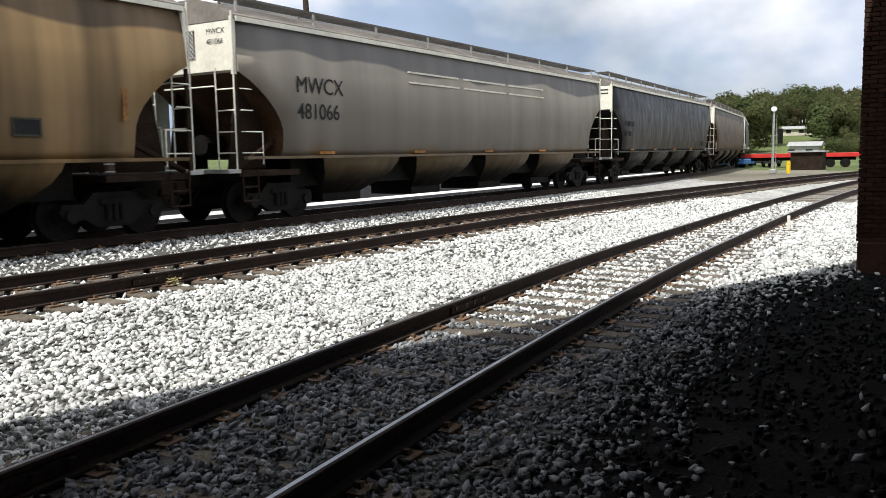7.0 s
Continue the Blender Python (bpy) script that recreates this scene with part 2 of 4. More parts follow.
P_CITX = car_paint("beige_grey_paint", (0.245, 0.21, 0.16), (0.132, 0.125, 0.12), (0.19, 0.12, 0.05), 3.66, 1.5, 0.2, 3.1)
P_TAN = car_paint("tan_paint", (0.33, 0.215, 0.10), (0.16, 0.108, 0.062), (0.17, 0.105, 0.042), 3.86, 0.6, 0.75, 8.3)
P_GREY = car_paint("light_grey_paint", (0.265, 0.238, 0.20), (0.16, 0.153, 0.148), (0.15, 0.10, 0.05), 3.74, 1.0, 0.18, 14.2)
P_SLATE = car_paint("slate_paint", (0.0165, 0.0165, 0.021), (0.011, 0.011, 0.0155), (0.009, 0.0085, 0.009), 3.35, 0.8, 0.1, 21.7, 0.42)
P_DUN = car_paint("dun_paint", (0.135, 0.10, 0.075), (0.085, 0.07, 0.06), (0.035, 0.025, 0.017), 3.9, 0.8, 0.18, 27.7)
P_BLUE = car_paint("blue_grey_paint", (0.07, 0.082, 0.10), (0.05, 0.058, 0.072), (0.016, 0.015, 0.014), 3.9, 0.6, 0.14, 33.3)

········

• The request
Copy each line above precisely, dropping the pictures.

• Solution to the problem
7.0 s
Continue the Blender Python (bpy) script that recreates this scene with part 2 of 4. More parts follow.
P_CITX = car_paint("beige_grey_paint", (0.245, 0.21, 0.16), (0.132, 0.125, 0.12), (0.19, 0.12, 0.05), 3.66, 1.5, 0.2, 3.1)
P_TAN = car_paint("tan_paint", (0.33, 0.215, 0.10), (0.16, 0.108, 0.062), (0.17, 0.105, 0.042), 3.86, 0.6, 0.75, 8.3)
P_GREY = car_paint("light_grey_paint", (0.265, 0.238, 0.20), (0.16, 0.153, 0.148), (0.15, 0.10, 0.05), 3.74, 1.0, 0.18, 14.2)
P_SLATE = car_paint("slate_paint", (0.0165, 0.0165, 0.021), (0.011, 0.011, 0.0155), (0.009, 0.0085, 0.009), 3.35, 0.8, 0.1, 21.7, 0.42)
P_DUN = car_paint("dun_paint", (0.135, 0.10, 0.075), (0.085, 0.07, 0.06), (0.035, 0.025, 0.017), 3.9, 0.8, 0.18, 27.7)
P_BLUE = car_paint("blue_grey_paint", (0.07, 0.082, 0.10), (0.05, 0.058, 0.072), (0.016, 0.015, 0.014), 3.9, 0.6, 0.14, 33.3)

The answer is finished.